Heinz College - History

History

Richard King Mellon and his wife Constance had long been interested in urban and social issues. In 1965, they sponsored a conference on urban problems, in which they began discussions with the University of Pittsburgh and Carnegie Mellon University to create a school focused on public affairs. In 1967, Carnegie Mellon President H. Guyford Stever, Richard M. Cyert, Dean of the Tepper School of Business, and Professors William W. Cooper and Otto Davis met and formed a university-wide committee to discuss creating a school that would train leaders to address complex problems in American urban communities. Davis was asked to draft a proposal to create such a school.

In 1968, William Cooper and Otto Davis presented the final proposal for the School of Urban and Public Affairs (SUPA) to the Richard King Mellon Foundation. The proposal found favor with R. K. Mellon and he became strongly committed to creating such a school. The R. K. Mellon Foundation sent a proposal to President Stever to finance it with an initial grant of $10 million, and on 1 November 1968, President Stever created the School of Urban and Public Affairs with William Cooper as the first Dean.
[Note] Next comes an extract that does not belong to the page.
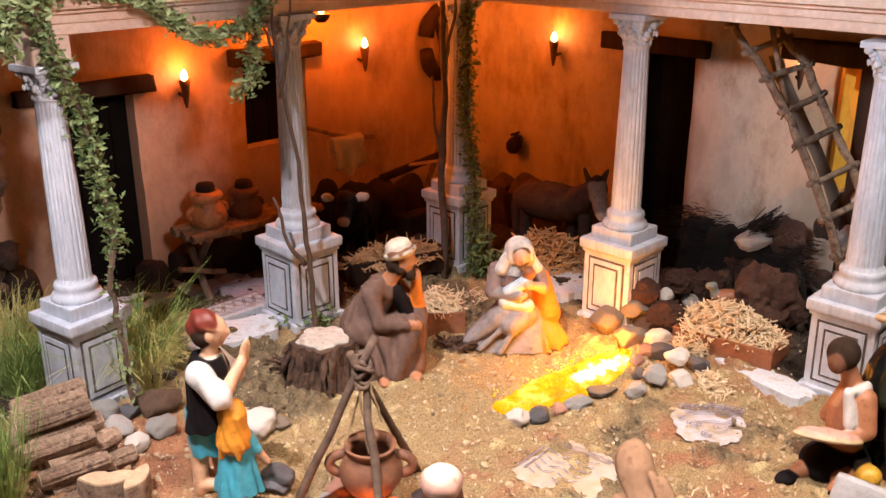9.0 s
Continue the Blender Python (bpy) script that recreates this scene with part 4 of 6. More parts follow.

The school initially drew much of its faculty from the Tepper School of Business and was based in the Margaret Morrison Carnegie Hall. Eventually, the school became independent of other colleges within the university and moved to its current location in Hamburg Hall when the facility was acquired by the university from the U.S. Bureau of Mines. Subsequent Deans include Otto Davis, Brian Berry, Joel Tarr, Alfred Blumstein, current Carnegie Mellon Provost Mark Kamlet, Linda C. Babcock, Jeffrey Hunker, Mark Wessel, and current Dean Ramayya Krishnan.

In 1992, Teresa Heinz donated a large sum of money to the school, which was then renamed as the H. John Heinz III School of Public Policy and Management in honor of Mrs. Heinz's late husband, Senator H. John Heinz III. Senator Heinz, heir to the H. J. Heinz Company fortune, had been killed when his small private plane crashed one year before.
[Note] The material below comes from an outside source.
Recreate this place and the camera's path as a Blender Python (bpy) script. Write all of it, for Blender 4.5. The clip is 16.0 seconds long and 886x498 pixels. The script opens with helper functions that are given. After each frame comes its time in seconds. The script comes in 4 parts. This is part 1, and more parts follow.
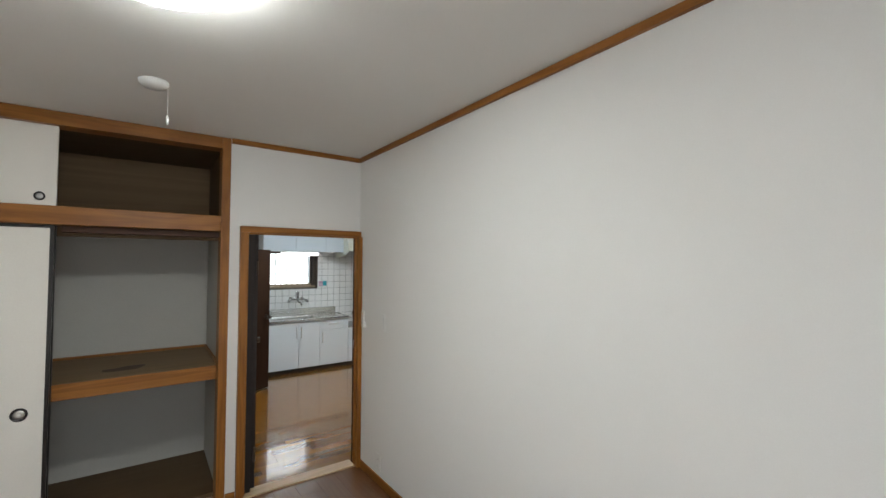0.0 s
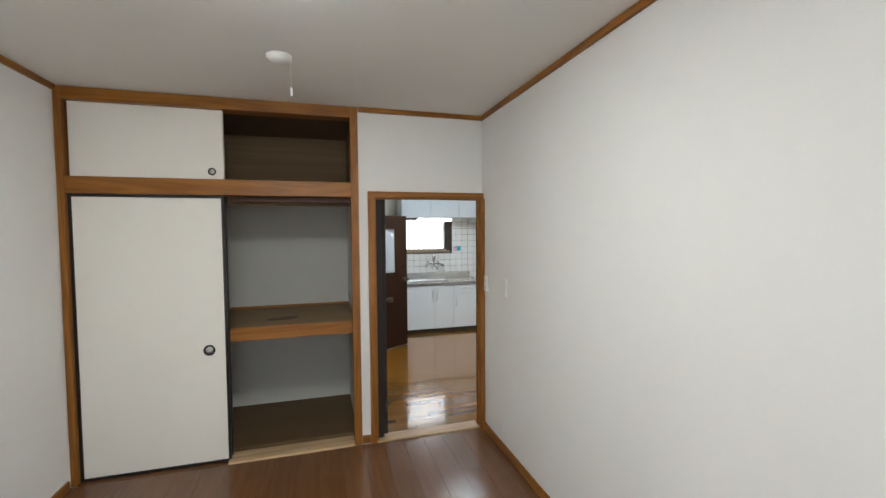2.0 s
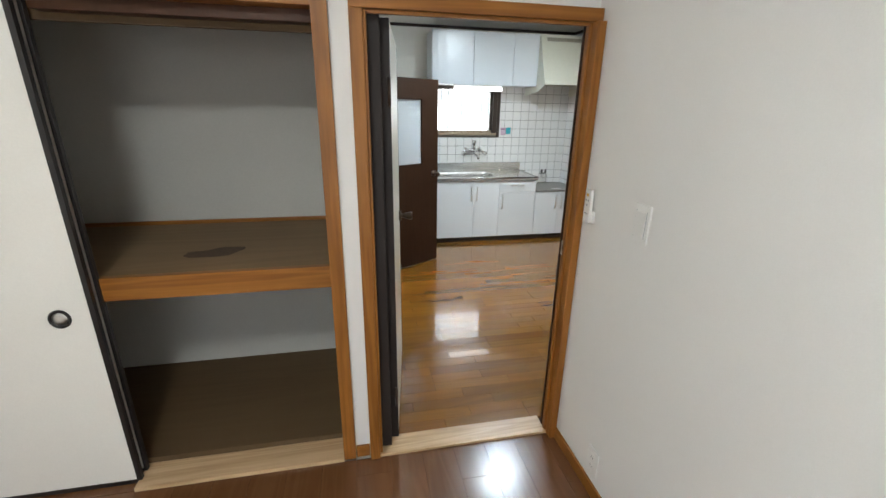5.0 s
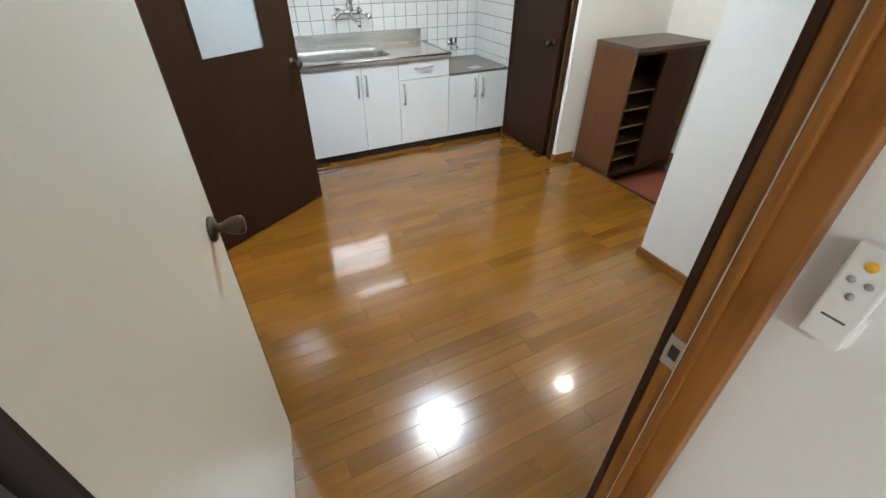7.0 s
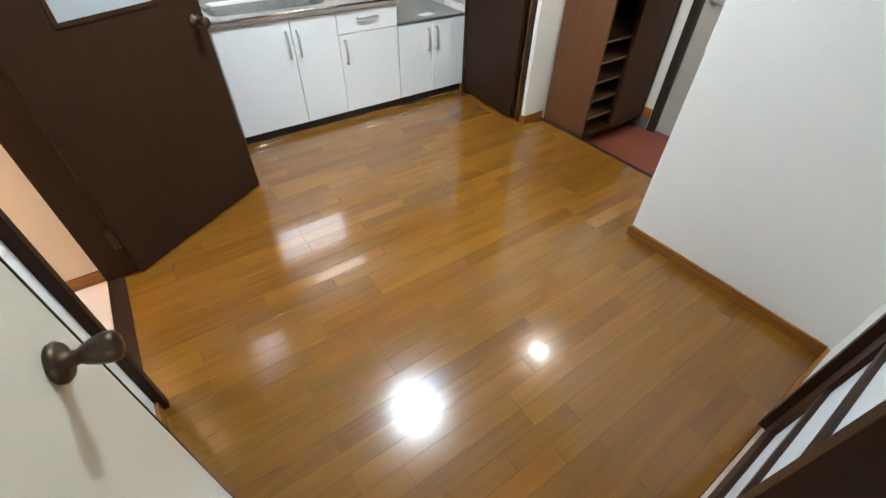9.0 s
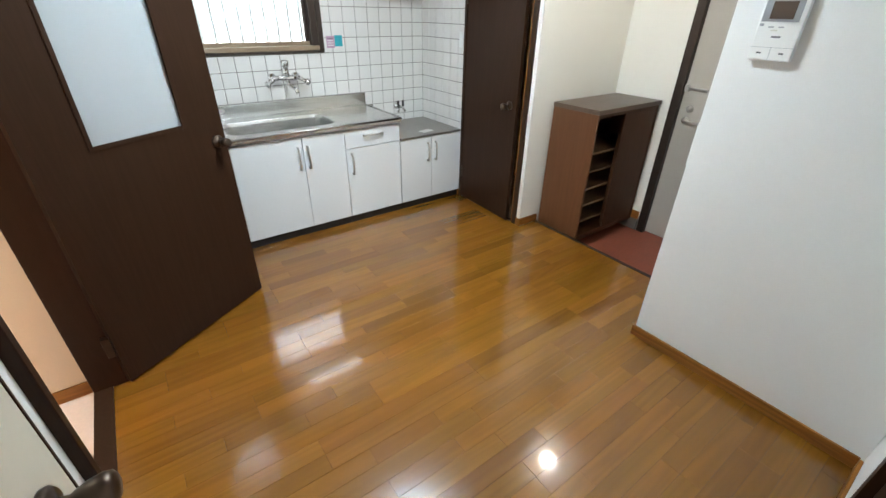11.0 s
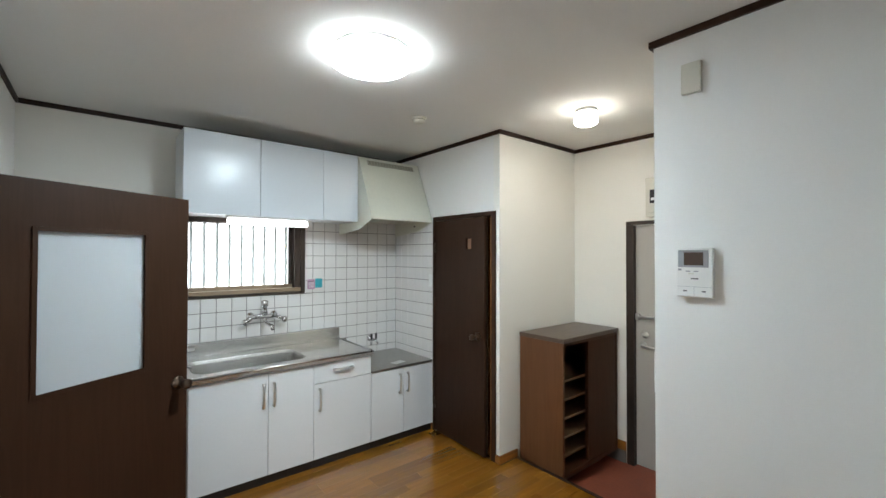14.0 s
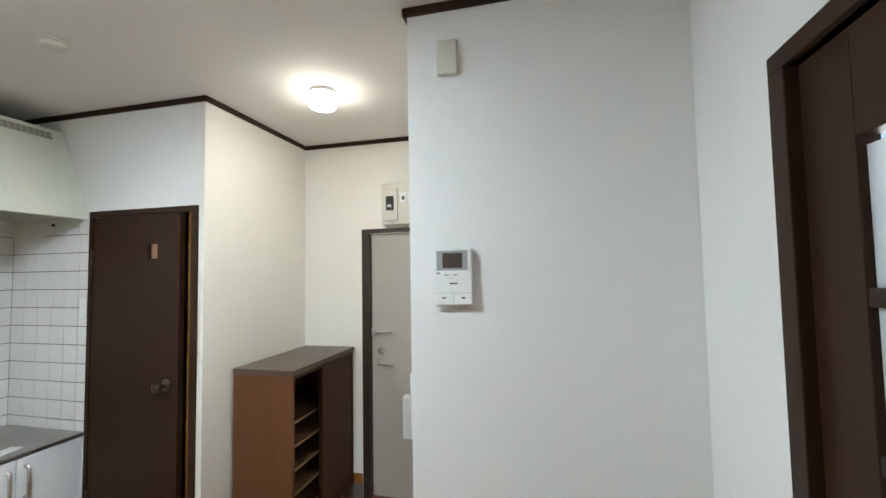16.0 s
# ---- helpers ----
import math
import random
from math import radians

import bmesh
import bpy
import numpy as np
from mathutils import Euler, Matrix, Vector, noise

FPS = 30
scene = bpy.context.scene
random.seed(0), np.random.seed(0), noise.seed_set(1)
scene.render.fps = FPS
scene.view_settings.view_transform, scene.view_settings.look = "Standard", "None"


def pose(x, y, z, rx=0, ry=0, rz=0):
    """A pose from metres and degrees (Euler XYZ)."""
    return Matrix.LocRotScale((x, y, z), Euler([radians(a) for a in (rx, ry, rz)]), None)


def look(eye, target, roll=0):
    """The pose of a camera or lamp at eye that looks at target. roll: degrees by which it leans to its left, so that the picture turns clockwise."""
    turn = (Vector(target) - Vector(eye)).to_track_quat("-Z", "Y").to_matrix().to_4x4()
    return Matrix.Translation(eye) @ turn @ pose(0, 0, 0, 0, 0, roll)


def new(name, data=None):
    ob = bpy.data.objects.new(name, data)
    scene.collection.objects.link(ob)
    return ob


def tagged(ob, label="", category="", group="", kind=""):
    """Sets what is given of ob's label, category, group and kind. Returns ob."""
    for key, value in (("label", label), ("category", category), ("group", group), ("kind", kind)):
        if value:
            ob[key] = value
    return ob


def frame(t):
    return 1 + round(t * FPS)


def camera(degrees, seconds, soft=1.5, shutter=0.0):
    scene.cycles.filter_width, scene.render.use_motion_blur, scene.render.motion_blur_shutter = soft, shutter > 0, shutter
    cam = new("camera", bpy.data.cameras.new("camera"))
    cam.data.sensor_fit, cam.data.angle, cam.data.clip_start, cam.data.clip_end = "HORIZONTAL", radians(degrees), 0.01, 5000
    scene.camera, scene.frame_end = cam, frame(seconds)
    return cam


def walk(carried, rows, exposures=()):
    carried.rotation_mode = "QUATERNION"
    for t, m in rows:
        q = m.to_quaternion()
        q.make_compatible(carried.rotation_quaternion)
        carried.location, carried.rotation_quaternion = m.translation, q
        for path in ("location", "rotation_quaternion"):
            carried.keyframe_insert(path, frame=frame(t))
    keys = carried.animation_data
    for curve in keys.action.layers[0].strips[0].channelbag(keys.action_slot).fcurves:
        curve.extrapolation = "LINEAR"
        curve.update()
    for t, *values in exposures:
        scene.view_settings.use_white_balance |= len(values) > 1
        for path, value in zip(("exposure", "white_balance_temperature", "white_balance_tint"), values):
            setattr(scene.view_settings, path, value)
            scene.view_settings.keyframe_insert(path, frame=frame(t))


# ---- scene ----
cam = camera(93.6, 16.0)
PATH = [
    (0, (-0.018, -0.24, 1.64), (1.141, 1.388, 1.707), 0.2),
    (0.5, (-0.022, -0.145, 1.63), (0.925, 1.616, 1.664), 0.1),
    (1, (0.025, -0.101, 1.631), (0.81, 1.739, 1.629), -0.2),
    (1.5, (0.092, -0.126, 1.623), (0.743, 1.764, 1.583), -0.5),
    (2, (0.187, -0.154, 1.607), (0.742, 1.765, 1.516), -0.4),
    (2.5, (0.228, -0.113, 1.587), (0.701, 1.824, 1.436), -0.2),
    (3, (0.276, 0.06, 1.569), (0.686, 2.004, 1.341), 0.2),
    (3.5, (0.376, 0.312, 1.568), (0.722, 2.256, 1.253), 0.6),
    (3.7, (0.414, 0.424, 1.561), (0.742, 2.367, 1.217), 0.7),
    (5.8, (0.604, 2.04, 1.521), (1.134, 3.757, 0.641), 0.4),
    (6, (0.643, 2.187, 1.513), (1.223, 3.856, 0.571), 0.25),
    (6.5, (0.716, 2.492, 1.513), (1.392, 4.049, 0.449), 0.3),
    (7, (0.846, 2.761, 1.496), (1.599, 4.194, 0.322), 0.7),
    (7.5, (0.927, 2.977, 1.481), (1.738, 4.289, 0.207), 1.1),
    (8, (0.961, 3.133, 1.464), (1.81, 4.352, 0.125), 1.5),
    (8.2, (0.972, 3.15, 1.456), (1.824, 4.343, 0.098), 1.5),
    (10.3, (0.992, 3.21, 1.474), (1.936, 4.478, 0.232), 1.3),
    (10.5, (0.987, 3.212, 1.475), (1.948, 4.507, 0.292), 1.3),
    (11, (0.967, 3.219, 1.502), (1.996, 4.62, 0.511), 1.0),
    (11.5, (0.968, 3.217, 1.509), (2.053, 4.72, 0.76), 0.9),
    (12, (0.984, 3.193, 1.506), (2.093, 4.784, 1.017), 0.2),
    (12.5, (0.963, 3.209, 1.534), (2.097, 4.832, 1.249), 0.1),
    (13, (0.966, 3.198, 1.541), (2.108, 4.835, 1.419), 0.1),
    (13.5, (0.959, 3.19, 1.548), (2.141, 4.804, 1.529), 0.2),
    (14, (0.983, 3.197, 1.539), (2.253, 4.742, 1.566), 0.1),
    (14.5, (1.052, 3.222, 1.51), (2.477, 4.625, 1.557), 0.0),
    (15, (1.156, 3.359, 1.493), (2.761, 4.55, 1.565), -0.3),
    (15.5, (1.241, 3.483, 1.488), (3.044, 4.344, 1.579), -0.5),
    (16, (1.399, 3.535, 1.487), (3.339, 4.007, 1.594), -1.0),
]
walk(cam, [(t, look(eye, target, roll)) for t, eye, target, roll in PATH], exposures=[(0.0, 0.14), (1.5, 0.34), (3.5, 0.46), (6.0, 0.82), (7.0, 0.86), (8.0, 1.05), (10.5, 1.0), (12.5, 0.54), (13.5, 0.54), (14.5, 0.42), (16.0, 0.66)])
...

In 2007, the Heinz School received a grant from the Heinz Foundations that transformed the school into a college and formalized the School of Information Systems & Management alongside the School of Public Policy & Management under the college's administration. The official launch of the H. John Heinz III College was held on October 24, 2008 during Carnegie Mellon's Homecoming weekend and was led by Dean Krishnan, Teresa Heinz, and former United States Secretary of the Treasury Paul O'Neill.

Heinz College is headquartered in Hamburg Hall and has a branch campus in Adelaide, South Australia, that offers masters degrees in Public Policy and Management and Information Technology, a North Hollywood Center in Los Angeles, CA as part of the masters degree program in Entertainment Industry Management, and an academic and research center in Washington, DC on Capitol Hill for students in the Public Policy and Management masters program.

Heinz College focuses on the application of quantitative analysis, statistics, economics, operations research, decision science, and information technology to tackle public sector problems in a practical manner. The faculty of Heinz College is often considered the best in the country in such application.